Koh argues that the reason that the ‘unconstitutional takes a little longer” really means that in order for the Executive to prevail in its claims, the public has in the past deferred to the Congress and ultimately the Courts to decide these issues: and Congress’ acquiescence to the Executive’s claims of authority is the real cause of the erosion of Congress’ own power.
Indeed, it’s the abnegation of responsibility by both the Courts and the Congress which makes for constitutional crises: in these cases, it appears it takes three to tango…
very much for providing that link. I think Professor Brooks’ response to Dean Koh and the current constitutional crisis has to be one of the most pragmatic that I’ve yet read:
I wonder if her criticism/suggestions with respect to legal academic specialization and “turgid, jargon-laden law review prose” will be taken up by legal scholars.
Oh, my and indeed.
This site is indeed a goldmine for cogent analysis, references and discussion on these issues.
As the Yale Law School is sponsoring a series of conferences and dicussions on this issue in late March, I hope that transcripts and comments will be published online — hopefully very soon.
John Roberts has to recuse himself because he ruled on the case as an appeals judge. So, there is a real possibility of a 4-4 outcome.
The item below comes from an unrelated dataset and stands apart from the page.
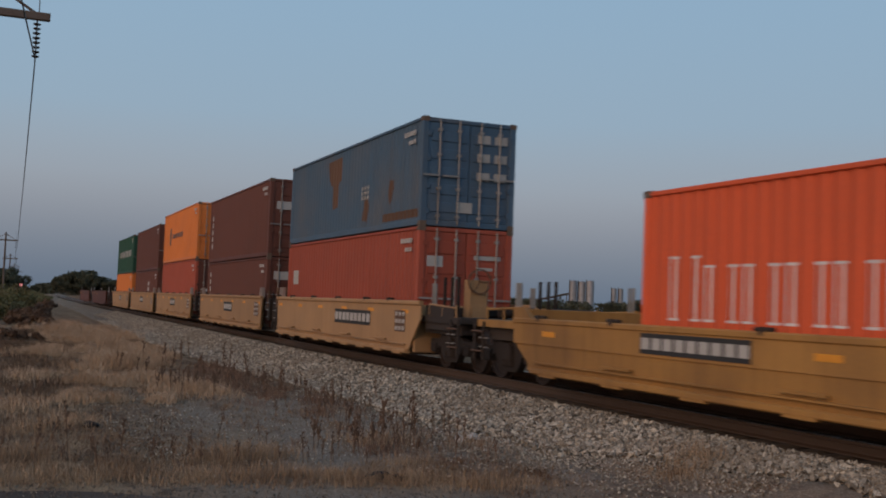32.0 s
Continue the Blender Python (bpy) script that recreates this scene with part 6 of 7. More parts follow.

If there’s a tie vote, the decision of the lower court remains in place, effectively giving Roberts the 5th vote to uphold the tribunals & remove the detainees from the reach of the courts.
Executions aren’t too far off in time . . .
Boo — did you ever get my email?
In a Newsweek article, Scalia is quoted making remarks in Germany that bear directly on Hamdan, thoug he nevermentions the case by name. Michael Ratner of the Center for Constitutional Rights (who represents several Gitmo detainees)thinks it is grounds for recusal. Of course, Scalia won’t recuse himself — the decision is his alone to make.